STATED TASK
Reproduce exactly the lines below, from the first one through the line containing "30, 0.0, 0.12)", and omit any pictures.

RECORDS FOR THIS EXERCISE

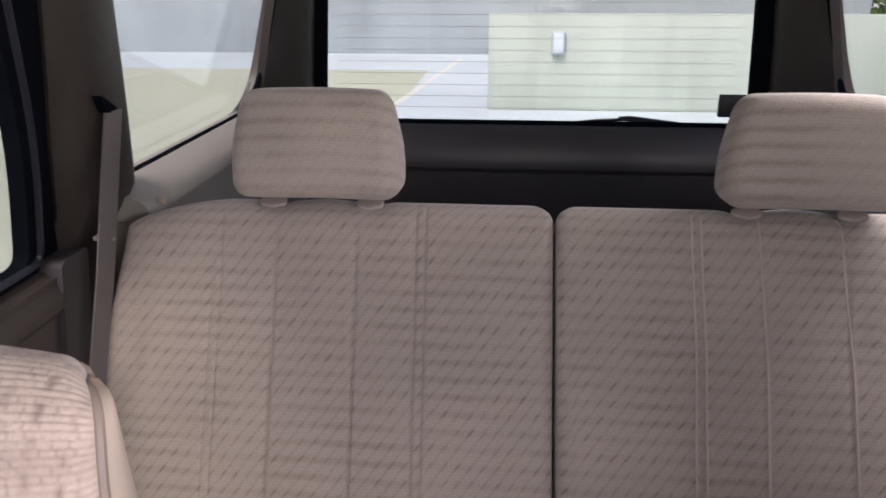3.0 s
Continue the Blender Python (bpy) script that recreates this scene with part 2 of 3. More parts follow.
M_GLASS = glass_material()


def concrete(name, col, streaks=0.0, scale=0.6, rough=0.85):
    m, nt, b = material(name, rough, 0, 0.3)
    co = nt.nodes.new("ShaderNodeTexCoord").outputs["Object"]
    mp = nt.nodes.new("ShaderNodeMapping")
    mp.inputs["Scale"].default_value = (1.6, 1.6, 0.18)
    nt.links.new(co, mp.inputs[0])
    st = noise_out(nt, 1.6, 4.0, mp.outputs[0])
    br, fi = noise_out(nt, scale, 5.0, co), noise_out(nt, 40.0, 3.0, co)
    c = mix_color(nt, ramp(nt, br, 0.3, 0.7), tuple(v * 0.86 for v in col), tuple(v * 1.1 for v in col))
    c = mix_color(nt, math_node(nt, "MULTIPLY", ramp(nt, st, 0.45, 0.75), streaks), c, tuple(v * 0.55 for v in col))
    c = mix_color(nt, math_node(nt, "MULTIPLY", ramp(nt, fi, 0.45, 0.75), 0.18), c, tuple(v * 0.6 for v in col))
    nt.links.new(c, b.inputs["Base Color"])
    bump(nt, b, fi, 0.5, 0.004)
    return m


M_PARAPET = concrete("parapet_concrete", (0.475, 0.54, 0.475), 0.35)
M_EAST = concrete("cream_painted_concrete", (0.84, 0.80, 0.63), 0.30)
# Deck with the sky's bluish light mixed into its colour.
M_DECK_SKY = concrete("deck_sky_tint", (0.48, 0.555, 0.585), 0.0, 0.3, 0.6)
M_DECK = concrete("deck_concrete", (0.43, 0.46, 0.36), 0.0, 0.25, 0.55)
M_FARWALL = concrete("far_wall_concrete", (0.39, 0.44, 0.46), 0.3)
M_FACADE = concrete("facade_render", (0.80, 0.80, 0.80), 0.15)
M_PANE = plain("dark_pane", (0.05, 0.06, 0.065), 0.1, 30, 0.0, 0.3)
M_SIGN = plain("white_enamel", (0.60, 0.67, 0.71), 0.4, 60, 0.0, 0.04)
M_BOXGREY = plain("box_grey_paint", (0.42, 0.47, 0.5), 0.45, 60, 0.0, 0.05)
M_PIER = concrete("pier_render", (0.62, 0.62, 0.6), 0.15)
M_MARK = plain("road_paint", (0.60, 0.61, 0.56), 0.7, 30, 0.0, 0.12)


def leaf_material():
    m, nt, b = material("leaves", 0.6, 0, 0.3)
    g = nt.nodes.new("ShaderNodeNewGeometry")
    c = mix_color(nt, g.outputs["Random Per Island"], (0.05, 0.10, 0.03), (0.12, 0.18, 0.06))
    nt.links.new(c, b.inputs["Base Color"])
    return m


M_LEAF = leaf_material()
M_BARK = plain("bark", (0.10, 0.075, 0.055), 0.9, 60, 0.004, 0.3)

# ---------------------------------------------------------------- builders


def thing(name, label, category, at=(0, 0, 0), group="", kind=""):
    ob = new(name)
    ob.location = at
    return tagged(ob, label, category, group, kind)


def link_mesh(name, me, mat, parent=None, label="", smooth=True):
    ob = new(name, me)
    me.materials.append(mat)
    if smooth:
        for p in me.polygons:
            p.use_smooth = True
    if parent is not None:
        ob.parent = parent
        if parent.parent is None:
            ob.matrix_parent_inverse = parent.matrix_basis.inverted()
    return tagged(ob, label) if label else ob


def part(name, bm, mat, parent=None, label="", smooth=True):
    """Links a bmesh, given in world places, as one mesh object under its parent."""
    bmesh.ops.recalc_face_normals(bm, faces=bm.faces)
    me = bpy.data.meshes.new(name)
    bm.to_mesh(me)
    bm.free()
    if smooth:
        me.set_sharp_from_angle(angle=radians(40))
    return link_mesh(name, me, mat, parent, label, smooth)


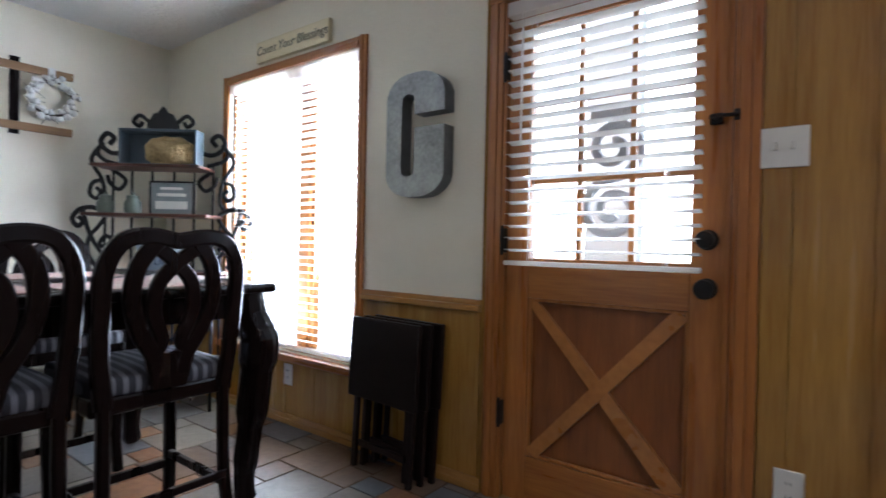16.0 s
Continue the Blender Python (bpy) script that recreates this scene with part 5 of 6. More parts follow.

ANSWER FOR THIS EXERCISE
3.0 s
Continue the Blender Python (bpy) script that recreates this scene with part 2 of 3. More parts follow.
M_GLASS = glass_material()


def concrete(name, col, streaks=0.0, scale=0.6, rough=0.85):
    m, nt, b = material(name, rough, 0, 0.3)
    co = nt.nodes.new("ShaderNodeTexCoord").outputs["Object"]
    mp = nt.nodes.new("ShaderNodeMapping")
    mp.inputs["Scale"].default_value = (1.6, 1.6, 0.18)
    nt.links.new(co, mp.inputs[0])
    st = noise_out(nt, 1.6, 4.0, mp.outputs[0])
    br, fi = noise_out(nt, scale, 5.0, co), noise_out(nt, 40.0, 3.0, co)
    c = mix_color(nt, ramp(nt, br, 0.3, 0.7), tuple(v * 0.86 for v in col), tuple(v * 1.1 for v in col))
    c = mix_color(nt, math_node(nt, "MULTIPLY", ramp(nt, st, 0.45, 0.75), streaks), c, tuple(v * 0.55 for v in col))
    c = mix_color(nt, math_node(nt, "MULTIPLY", ramp(nt, fi, 0.45, 0.75), 0.18), c, tuple(v * 0.6 for v in col))
    nt.links.new(c, b.inputs["Base Color"])
    bump(nt, b, fi, 0.5, 0.004)
    return m


M_PARAPET = concrete("parapet_concrete", (0.475, 0.54, 0.475), 0.35)
M_EAST = concrete("cream_painted_concrete", (0.84, 0.80, 0.63), 0.30)
# Deck with the sky's bluish light mixed into its colour.
M_DECK_SKY = concrete("deck_sky_tint", (0.48, 0.555, 0.585), 0.0, 0.3, 0.6)
M_DECK = concrete("deck_concrete", (0.43, 0.46, 0.36), 0.0, 0.25, 0.55)
M_FARWALL = concrete("far_wall_concrete", (0.39, 0.44, 0.46), 0.3)
M_FACADE = concrete("facade_render", (0.80, 0.80, 0.80), 0.15)
M_PANE = plain("dark_pane", (0.05, 0.06, 0.065), 0.1, 30, 0.0, 0.3)
M_SIGN = plain("white_enamel", (0.60, 0.67, 0.71), 0.4, 60, 0.0, 0.04)
M_BOXGREY = plain("box_grey_paint", (0.42, 0.47, 0.5), 0.45, 60, 0.0, 0.05)
M_PIER = concrete("pier_render", (0.62, 0.62, 0.6), 0.15)
M_MARK = plain("road_paint", (0.60, 0.61, 0.56), 0.7, 30, 0.0, 0.12)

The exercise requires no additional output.